Ege Bölgesi’nin kültürel merkezi olan Milet Kenti, Didim ilçesinde Balat köyü yakınlarında yer alır. Antik kentin kuruluşuyla ilgili iki ana görüş vardır: Coğrafyacı Strabon’a göre Milet’liler Giritliler tarafından kurulmuşken, Homeros’un İlyada eserine göre kent, Atina kralının oğlu Neleus’un önderliğinde İyonyalılarca inşa edilmiştir. İlkin MÖ 2000 yıllarında Myken kolonisi tarafından yerleşilen kent, zamanında bir liman şehri olarak işlev görmüştür; ancak Büyük Menderes’in denizi doldurmasıyla karada kalmıştır. Milet’te, Anadolu’nun en önemli tiyatrosu, Delphinion, Roma hamamları, agora, gymnasium ve bouleterion gibi yapılar mutlaka görülmelidir. Milet Antik Kenti’ni de nisan ve ekim ayları arasında ziyaret edebilirsiniz.
⦁ Perge Antik Kenti / Aksu, Antalya

Perge Antik Kenti, Antalya’nın Aksu ilçesinde bulunur. Bir dönem Pamfilya bölgesinin başkenti olan Perge, MÖ 1200 yıllarında kurulmuştur. Helenistik Çağ’ın en güzel ve en varlıklı şehirlerinden biri olan kentin en ilgi çekici yapısı ise, 12 bin kişilik tiyatrosudur. Geçmişte burada gladyatör oyunlarının yapıldığı bilinmektedir. Şehrin tanrıçası Artemis Pergaia’ya adanmış tapınağın kazı çalışmaları hala sürmektedir. Perge Antik Kenti’ni nisan ve ekim aylarında ziyaret edebilirsiniz.

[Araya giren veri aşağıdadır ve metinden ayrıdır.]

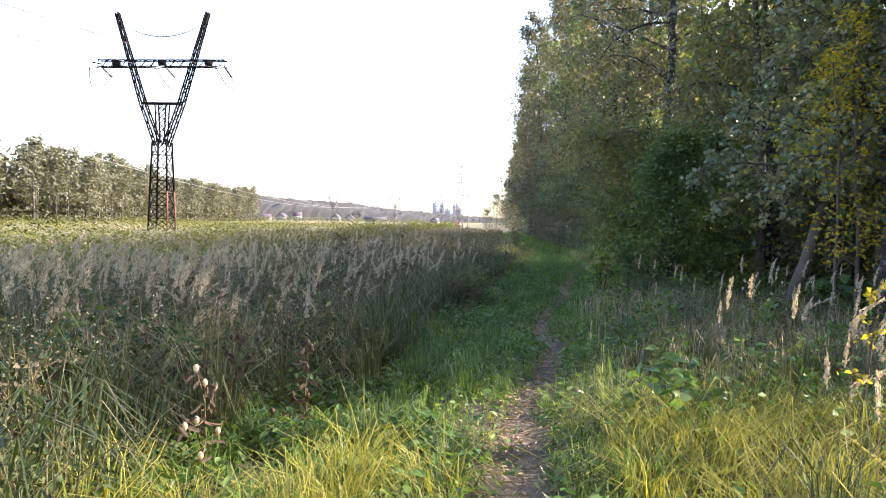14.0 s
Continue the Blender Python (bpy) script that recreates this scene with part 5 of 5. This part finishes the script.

⦁ Nemrut Dağı Açık Hava Müzesi / Kahta, Adıyaman

Nemrut Dağı, UNESCO “Dünya Mirasları Listesi”ne girmeye hak kazanmış tarihi bir yapıdır. Güneşin doğuş ve batışının en iyi izlendiği yerlerden biri olarak bilinir. Adıyaman’ın Kahta ilçesinde yer alan bu önemli yapı, MÖ 69 yılına ait Kommagene Krallığına ait anıt ve heykellerden oluşmaktadır. Eğer buraya gelirseniz, 2206 metre yüksekliğindeki Nemrut Dağı’nda eşsiz bir manzara keyfi yaşarken Kommagene Kralı’nın mezarını da fotoğraflamayı unutmayın. Doğu-Batı uygarlığının köprüsü olan Nemrut Dağı, nisan ve ekim aylarında ziyarete açıktır.